October 30, 2013
DID HE READ HIS OWN ESSAY?:
How the Alger Hiss Case Explains the Tea Party (Cass R. Sunstein, Oct 29, 2013, Bloomberg)
The Hiss case casts light on why conservatives and liberals are suspicious of each other, on their different attitudes toward elitism, on their understandings of patriotism and on the parallel universes in which they seem to live. [...]The conviction was stunning, for Hiss had been a member of the nation's liberal elite. A graduate of Harvard Law School and a law clerk for the revered Supreme Court Justice Oliver Wendell Holmes, he held positions of authority in the Agriculture, Justice and State departments. He was tall, handsome, elegant, gracious, even dashing.At his 1949 perjury trial, an extraordinary number of liberal icons served as character witnesses for Hiss, including two Supreme Court justices (Stanley Reed and Felix Frankfurter); John W. Davis, who was the Democratic presidential nominee in 1924; and Adlai Stevenson, who was to become the Democratic nominee for the presidency in 1952 and 1956.By contrast, Chambers was short, plump and badly dressed. He was a college dropout. After abandoning Communism, he became a conservative and a Christian, and he saw the 20th century as a great battle between Communism on one hand and religious devotion on the other. [...]Most of those who have carefully studied the case, and who have explored evidence emerging long after the trial itself, have concluded that Chambers was telling the truth and that Hiss did indeed perjure himself.

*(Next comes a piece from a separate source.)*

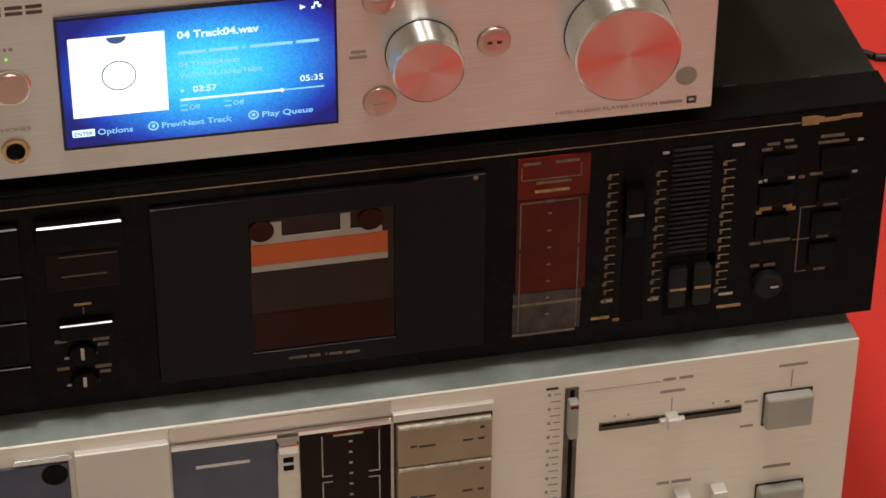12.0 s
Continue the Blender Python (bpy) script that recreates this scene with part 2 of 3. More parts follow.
def box(x0, x1, y0, y1, z0, z1, bevel=0.0, seg=2, bm=None):
    b = bmesh.new()
    r = bmesh.ops.create_cube(b, size=1)
    for v in r["verts"]:
        v.co = Vector(((x0 + x1) / 2 + v.co.x * (x1 - x0), (y0 + y1) / 2 + v.co.y * (y1 - y0), (z0 + z1) / 2 + v.co.z * (z1 - z0)))
    if bevel:
        bmesh.ops.bevel(b, geom=b.edges[:], offset=bevel, segments=seg, profile=0.6, affect="EDGES")
    return join(bm, b)


def join(bm, b):
    """Adds b to bm (or returns b)."""
    if bm is None:
        return b
    me = bpy.data.meshes.new("tmp")
    b.to_mesh(me)
    b.free()
    bm.from_mesh(me)
    bpy.data.meshes.remove(me)
    return bm


def lathe(profile, seg=48, m=None):
    """Turns (radius, height) pairs round z; m places it."""
    b = bmesh.new()
    rings = []
    for r, z in profile:
        if r < 1e-6:
            rings.append([b.verts.new((0, 0, z))])
        else:
            rings.append([b.verts.new((r * math.cos(2 * math.pi * i / seg), r * math.sin(2 * math.pi * i / seg), z)) for i in range(seg)])
    for a, c in zip(rings, rings[1:]):
        for i in range(seg):
            j = (i + 1) % seg
            q = [a[i % len(a)], a[j % len(a)], c[j % len(c)], c[i % len(c)]]
            q = [v for k, v in enumerate(q) if v not in q[:k]]
            if len(q) > 2:
                b.faces.new(q)
    bmesh.ops.recalc_face_normals(b, faces=b.faces[:])
    if m is not None:
        b.transform(m)
    return b


def facing(x, y, z):
    """A frame whose z points out of a front face, towards -y."""
    return Matrix.Translation((x, y, z)) @ Matrix.Rotation(radians(90), 4, "X")


def slab(outline, z0, z1, bevel=0.0, seg=2):
    """A flat plate from an outline in the plan, between two heights."""
    b = bmesh.new()
    f = b.faces.new([b.verts.new((x, y, z0)) for x, y in outline])
    r = bmesh.ops.extrude_face_region(b, geom=[f])
    bmesh.ops.translate(b, verts=[v for v in r["geom"] if isinstance(v, bmesh.types.BMVert)], vec=(0, 0, z1 - z0))
    bmesh.ops.recalc_face_normals(b, faces=b.faces[:])
    if bevel:
        e = [e for e in b.edges if abs(e.verts[0].co.z - e.verts[1].co.z) < 1e-7]
        bmesh.ops.bevel(b, geom=e, offset=bevel, segments=seg, profile=0.6, affect="EDGES")
    return b


def rounded(x0, x1, y0, y1, r, n=6):
    pts = []
    for cx, cy, a0 in ((x1 - r, y1 - r, 0), (x0 + r, y1 - r, 90), (x0 + r, y0 + r, 180), (x1 - r, y0 + r, 270)):
        for i in range(n + 1):
            a = radians(a0 + 90 * i / n)
            pts.append((cx + r * math.cos(a), cy + r * math.sin(a)))
    return pts


def letters(text, m, size, wide=1.0, depth=0.00012, bold=0.0):
    """Text as a mesh: its baseline starts at the origin of m, in the plane of m."""
    cu = bpy.data.curves.new("text", "FONT")
    cu.body, cu.size, cu.extrude, cu.resolution_u = text, size, depth, 3
    cu.offset = bold
    ob = bpy.data.objects.new("text", cu)
    scene.collection.objects.link(ob)
    bpy.context.view_layer.update()
    me = bpy.data.meshes.new_from_object(ob.evaluated_get(bpy.context.evaluated_depsgraph_get()))
    b = bmesh.new()
    b.from_mesh(me)
    bpy.data.objects.remove(ob)
    bpy.data.meshes.remove(me)
    b.transform(m @ Matrix.Diagonal((wide, 1, 1, 1)))
    return b


def fit_text(text, m, width, height, bold=0.012):
    """Letters of that height and width in all."""
    b = letters(text, Matrix(), 1.0, depth=0.0, bold=bold)
    xs = [v.co.x for v in b.verts]
    ys = [v.co.y for v in b.verts]
    w, h = max(xs) - min(xs), max(0.72, max(ys))
    b.transform(m @ Matrix.Diagonal((width / w, height / h, 1, 1)) @ Matrix.Translation((-min(xs), 0, 0)))
    return b


def bars(spans, y, h, depth=0.0002):
    """Plain printed bars on a front face at y: (x0, x1, z) each of height h."""
    b = None
    for x0, x1, z in spans:
        b = box(x0, x1, y - depth, y + 0.0002, z - h / 2, z + h / 2, bm=b)
    return b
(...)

But the legacy of the case extends well beyond the issue of Hiss's guilt.
Yes, it's not just that Hiss was guilty, which liberals refused to acknowledge until the Venona transcripts became public, if at all, but that the Ivy Leaguers accusser was a commoner and a Christian to boot.
The target of the essay is ostensibly the Tea Party but the shot lands on the Left.